----- PROVIDED INFORMATION
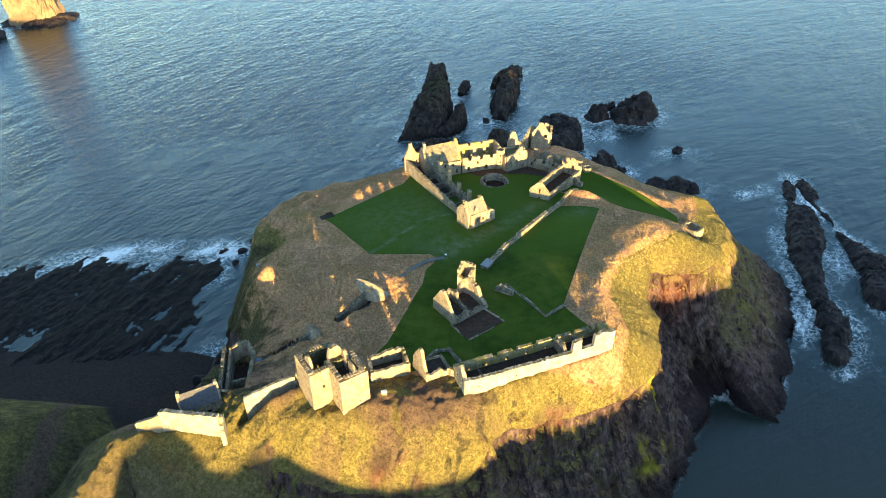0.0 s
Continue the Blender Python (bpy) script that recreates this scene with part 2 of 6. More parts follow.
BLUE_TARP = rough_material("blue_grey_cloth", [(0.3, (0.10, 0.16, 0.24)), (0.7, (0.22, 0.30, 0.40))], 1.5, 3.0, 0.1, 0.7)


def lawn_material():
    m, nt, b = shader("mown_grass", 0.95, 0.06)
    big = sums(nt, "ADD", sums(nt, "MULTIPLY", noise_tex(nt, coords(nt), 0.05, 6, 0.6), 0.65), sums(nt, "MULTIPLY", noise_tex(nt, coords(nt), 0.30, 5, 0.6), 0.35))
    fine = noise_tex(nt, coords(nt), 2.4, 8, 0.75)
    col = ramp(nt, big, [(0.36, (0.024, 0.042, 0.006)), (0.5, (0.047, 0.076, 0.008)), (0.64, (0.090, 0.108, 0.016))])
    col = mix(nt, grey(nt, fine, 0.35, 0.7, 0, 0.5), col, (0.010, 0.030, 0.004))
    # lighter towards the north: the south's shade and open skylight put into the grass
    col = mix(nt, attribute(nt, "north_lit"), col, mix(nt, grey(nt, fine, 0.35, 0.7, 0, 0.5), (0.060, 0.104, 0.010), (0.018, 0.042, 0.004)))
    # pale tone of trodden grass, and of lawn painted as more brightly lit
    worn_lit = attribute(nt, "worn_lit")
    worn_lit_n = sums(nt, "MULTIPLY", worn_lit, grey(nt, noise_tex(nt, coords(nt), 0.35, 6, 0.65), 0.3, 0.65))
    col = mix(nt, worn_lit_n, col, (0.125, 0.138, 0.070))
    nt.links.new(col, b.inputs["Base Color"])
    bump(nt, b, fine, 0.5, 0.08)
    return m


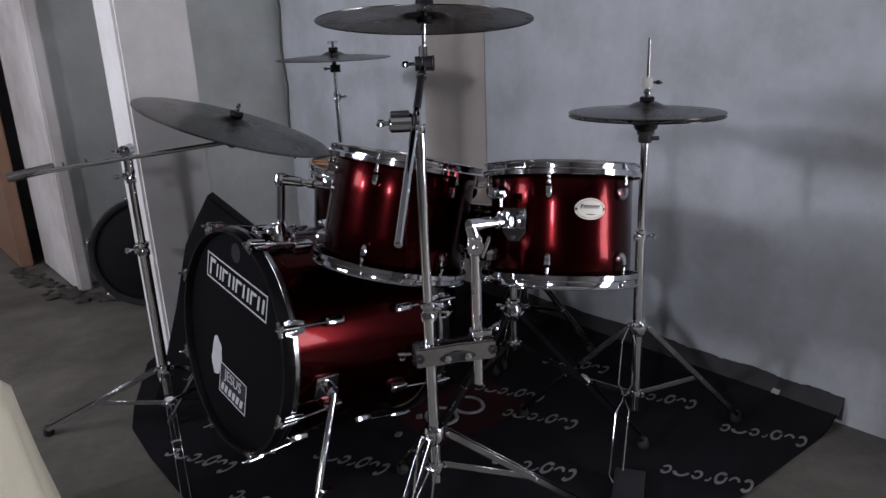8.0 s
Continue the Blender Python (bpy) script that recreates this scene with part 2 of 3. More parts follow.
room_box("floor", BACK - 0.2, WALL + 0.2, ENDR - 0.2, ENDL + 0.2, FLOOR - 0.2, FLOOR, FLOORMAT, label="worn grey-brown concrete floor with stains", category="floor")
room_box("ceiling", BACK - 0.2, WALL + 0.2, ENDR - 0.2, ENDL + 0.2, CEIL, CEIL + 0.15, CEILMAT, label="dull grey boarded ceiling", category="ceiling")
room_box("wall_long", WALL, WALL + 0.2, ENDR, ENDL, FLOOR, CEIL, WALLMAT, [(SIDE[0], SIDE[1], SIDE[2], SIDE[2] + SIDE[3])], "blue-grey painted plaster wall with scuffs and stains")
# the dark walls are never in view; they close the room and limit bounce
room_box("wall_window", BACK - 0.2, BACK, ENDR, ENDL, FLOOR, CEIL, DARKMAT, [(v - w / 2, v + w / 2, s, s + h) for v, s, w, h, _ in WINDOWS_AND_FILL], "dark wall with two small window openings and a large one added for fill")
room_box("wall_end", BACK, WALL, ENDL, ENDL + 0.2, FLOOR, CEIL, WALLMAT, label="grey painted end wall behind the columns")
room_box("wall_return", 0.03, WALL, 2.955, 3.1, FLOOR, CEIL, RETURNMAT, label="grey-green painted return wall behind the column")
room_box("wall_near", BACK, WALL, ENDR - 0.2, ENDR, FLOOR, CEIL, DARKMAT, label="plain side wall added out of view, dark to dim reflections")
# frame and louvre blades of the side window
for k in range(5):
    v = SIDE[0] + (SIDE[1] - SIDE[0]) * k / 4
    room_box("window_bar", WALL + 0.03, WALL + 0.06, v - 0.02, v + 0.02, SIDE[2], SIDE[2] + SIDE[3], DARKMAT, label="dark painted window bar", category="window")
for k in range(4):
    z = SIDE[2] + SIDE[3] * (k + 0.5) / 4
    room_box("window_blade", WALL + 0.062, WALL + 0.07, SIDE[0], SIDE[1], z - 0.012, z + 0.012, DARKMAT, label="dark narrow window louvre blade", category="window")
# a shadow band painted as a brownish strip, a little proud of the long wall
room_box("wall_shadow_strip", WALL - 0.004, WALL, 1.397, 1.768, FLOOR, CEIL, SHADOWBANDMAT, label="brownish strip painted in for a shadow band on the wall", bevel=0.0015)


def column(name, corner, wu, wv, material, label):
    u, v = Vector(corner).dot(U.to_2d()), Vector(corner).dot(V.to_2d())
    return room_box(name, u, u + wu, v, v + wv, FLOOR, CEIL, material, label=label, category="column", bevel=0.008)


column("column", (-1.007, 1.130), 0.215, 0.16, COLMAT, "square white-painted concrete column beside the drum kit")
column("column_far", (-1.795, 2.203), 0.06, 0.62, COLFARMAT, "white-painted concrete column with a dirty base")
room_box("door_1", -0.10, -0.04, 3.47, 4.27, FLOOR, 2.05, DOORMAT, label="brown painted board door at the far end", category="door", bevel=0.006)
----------
Copy all lines above containing the string "parts".

SOLUTION TO THIS TASK
Continue the Blender Python (bpy) script that recreates this scene with part 2 of 6. More parts follow.
Continue the Blender Python (bpy) script that recreates this scene with part 2 of 3. More parts follow.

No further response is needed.